The Session Isn’t the Work: What Really Drives Athlete Development
As strength and conditioning coaches, we spend a lot of time thinking about our sessions. The warm-up, the exercises, the timing, the progressions. We plan it, deliver it, and then review it afterwards. It can easily feel like the session itself is the main event.
Most of us have had that moment where you walk off the pitch thinking, “That was a really good session.” But when you zoom out over the next few weeks, you realise one good session rarely changes anything on its own.
Because the session isn’t really the work. It’s only the stimulus.
The real work in athlete development happens outside of it. It happens when the athlete goes home and chooses sleep over another hour on the phone. It happens in what they eat the next day. It happens when they show up to the next session ready to train again.
You can run the best session in the world. Great coaching, good intent, everything flowing well. But if the habits around it aren’t there, progress stalls.
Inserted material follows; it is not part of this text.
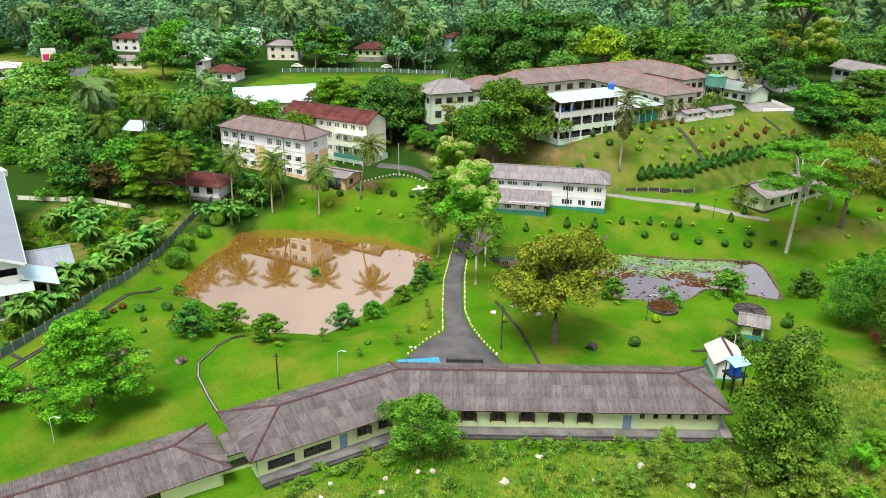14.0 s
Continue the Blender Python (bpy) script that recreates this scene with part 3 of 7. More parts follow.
def ground():
    xs, ys = steps(-62, 212, 1.35, 2600), steps(36, 262, 1.35, 2600)
    X, Y = np.meshgrid(xs, ys)
    Z = height(X, Y)
    nx, ny = len(xs), len(ys)
    rough = np.clip(inside_dist(POND_A, X, Y), 0, 1) * np.clip(inside_dist(POND_B, X, Y), 0, 1)
    bump = 0.25 * (np.sin(X * 0.31 + 2 * np.sin(Y * 0.17)) * np.sin(Y * 0.37 + X * 0.09)) * ss(100, 84, Y) * rough
    verts = np.stack([X, Y, Z + bump], -1).reshape(-1, 3)
    i, j = np.meshgrid(np.arange(nx - 1), np.arange(ny - 1))
    k = (j * nx + i).ravel()
    faces = np.stack([k, k + 1, k + 1 + nx, k + nx], -1)
    me = bpy.data.meshes.new("ground")
    me.from_pydata(verts.tolist(), [], faces.tolist())
    wob = 1.5 * np.sin(X * 0.7) * np.cos(Y * 0.6 + X * 0.2)
    lawn = ss(1.2, -1.2, inside_dist(LAWN, X, Y) + wob * 0.5)
    slope = ss(2, -2, inside_dist(SLOPE, X, Y) + wob)
    field = np.maximum(ss(2, -2, inside_dist(FIELD, X, Y)), 0.6 * ss(2, -2, inside_dist(MEADOW, X, Y)))
    garden = ss(3, -3, inside_dist(GARDEN, X, Y) + wob)
    front = ss(101, 96, Y) * ss(-40, -24, X)
    yard = ss(-1, -3.5, X + 0.05 * (Y - 120)) * ss(-18, -12, X) * ss(128, 124, Y) * ss(88, 95, Y)
    yard = np.maximum(yard, ss(40, 46, X) * ss(62, 56, X) * ss(196, 200, Y) * ss(212, 206, Y) * 0.4)
    yard = np.maximum(yard, ss(26, 32, X) * ss(47, 43, X) * ss(183.5, 186, Y) * ss(194, 190, Y))
    scrubby = ss(100, 118, X) * ss(190, 165, Y - 0.55 * (X - 130))
    west = ss(10, 4, X) * ss(-16, -8, X) * ss(180, 170, Y)
    # where shade in the scrub's gaps is painted onto the ground
    thicket_shade = ss(2, -4, inside_dist([(127, 130), (130, 152), (158, 168), (182, 186), (262, 232), (262, 40), (130, 40), (118, 88), (126, 104)], X, Y))
    yard = np.maximum(yard, 0.38 * ss(1.3, 0.2, ((X - 138) / 15) ** 2 + ((Y - 168 - 0.45 * (X - 138)) / 3.4) ** 2))
    open_ = np.maximum.reduce([lawn, slope, field, front, garden, scrubby, west, ss(-160, -150, X) * ss(-30, -50, X) * ss(240, 250, Y) * ss(345, 335, Y)])
    col = np.zeros((nx * ny, 4), np.float32)
    col[:, 0] = np.maximum.reduce([lawn, field, slope * 0.85]).ravel()
    col[:, 1] = np.maximum.reduce([yard, slope * (0.24 + 0.42 * ss(102, 84, X)), garden * 0.35]).ravel()
    col[:, 2] = np.maximum(1 - np.clip(open_, 0, 1), thicket_shade).ravel()
    col[:, 3] = 1
    at = me.attributes.new("zone", "FLOAT_COLOR", "POINT")
    at.data.foreach_set("color", col.ravel())
    m = bpy.data.materials.new("grass_and_soil")
    m.use_nodes = True
    n, l = m.node_tree.nodes, m.node_tree.links
    p = n["Principled BSDF"]
    p.inputs["Roughness"].default_value = 0.9
    p.inputs["Specular IOR Level"].default_value = 0.01
    tc, av, sep = n.new("ShaderNodeTexCoord"), n.new("ShaderNodeAttribute"), n.new("ShaderNodeSeparateColor")
    av.attribute_name = "zone"
    l.new(av.outputs["Color"], sep.inputs["Color"])

    def noise_(scale, detail=5.0):
        t = n.new("ShaderNodeTexNoise")
        t.inputs["Scale"].default_value, t.inputs["Detail"].default_value = scale, detail
        l.new(tc.outputs["Object"], t.inputs["Vector"])
        return t.outputs["Fac"]

    def ramp(src, lo, hi, to=1.0):
        t = n.new("ShaderNodeMapRange")
        t.inputs["From Min"].default_value, t.inputs["From Max"].default_value, t.inputs["To Max"].default_value = lo, hi, to
        l.new(src, t.inputs["Value"])
        return t.outputs["Result"]

    def mix(a, b, f):
        t = n.new("ShaderNodeMix")
        t.data_type = "RGBA"
        for key, val in (("A", a), ("B", b)):
            if isinstance(val, tuple):
                t.inputs[key].default_value = rgb(val)
            else:
                l.new(val, t.inputs[key])
        l.new(f, t.inputs["Factor"])
        return t.outputs["Result"]

    big, mid, fine = noise_(0.07), noise_(0.45), noise_(4.0, 8.0)
    lawn_c = mix((0.034, 0.124, 0.004), (0.078, 0.194, 0.006), ramp(big, 0.35, 0.65))
    lawn_c = mix(lawn_c, (0.165, 0.19, 0.02), ramp(noise_(0.13, 6.0), 0.46, 0.66, 0.7))
    lawn_c = mix(lawn_c, (0.10, 0.172, 0.010), ramp(mid, 0.5, 0.75, 0.5))
    lawn_c = mix(lawn_c, (0.022, 0.085, 0.008), ramp(fine, 0.46, 0.72, 0.5))
    rough_c = mix((0.042, 0.125, 0.008), (0.16, 0.21, 0.022), ramp(mid, 0.35, 0.65))
    rough_c = mix(rough_c, (0.30, 0.24, 0.09), ramp(big, 0.52, 0.72, 0.6))
    rough_c = mix(rough_c, (0.03, 0.07, 0.008), ramp(fine, 0.5, 0.75, 0.7))
    soil_c = mix((0.115, 0.07, 0.033), (0.21, 0.135, 0.07), ramp(mid, 0.35, 0.65))
    # dark forest floor, deepened to paint the shade between scrub plants
    wood_shade_c = mix((0.012, 0.034, 0.005), (0.035, 0.085, 0.012), ramp(fine, 0.3, 0.7))
    c = mix(rough_c, lawn_c, sep.outputs["Red"])
    wear = n.new("ShaderNodeMath")
    wear.operation = "MULTIPLY"
    l.new(sep.outputs["Green"], wear.inputs[0])
    l.new(ramp(mid, 0.25, 0.55, 1.3), wear.inputs[1])
    c = mix(c, soil_c, wear.outputs[0])
    c = mix(c, wood_shade_c, sep.outputs["Blue"])
    l.new(c, p.inputs["Base Color"])
    bp = n.new("ShaderNodeBump")
    bp.inputs["Strength"].default_value, bp.inputs["Distance"].default_value = 0.6, 0.12
    l.new(fine, bp.inputs["Height"])
    l.new(bp.outputs["Normal"], p.inputs["Normal"])
    me.materials.append(m)
    me.shade_smooth()
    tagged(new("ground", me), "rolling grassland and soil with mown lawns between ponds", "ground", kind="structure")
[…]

Strength doesn’t grow during the session itself. Speed doesn’t magically develop in that 20 minute slot. Those adaptations happen afterwards, during recovery, and through consistency over weeks, months and years.
And that’s where our roles as coaches switch a slight bit.
As coaches, we can control the environment, the standards we set, and the message we deliver. We can guide habits, encourage discipline, and remind athletes what actually drives progress.
You’re not just delivering sessions. You’re helping athletes understand what else is required besides training.
Nutrition.
Sleep.
Recovery.
Turning up again next week. Sticking with the basics even when nobody is watching. So the next time a session feels like it went well, ask yourself one more question.
Did we just run a good session… or did we help build better habits around it Because the session might be the visible part of the job. But the real work usually happens after it.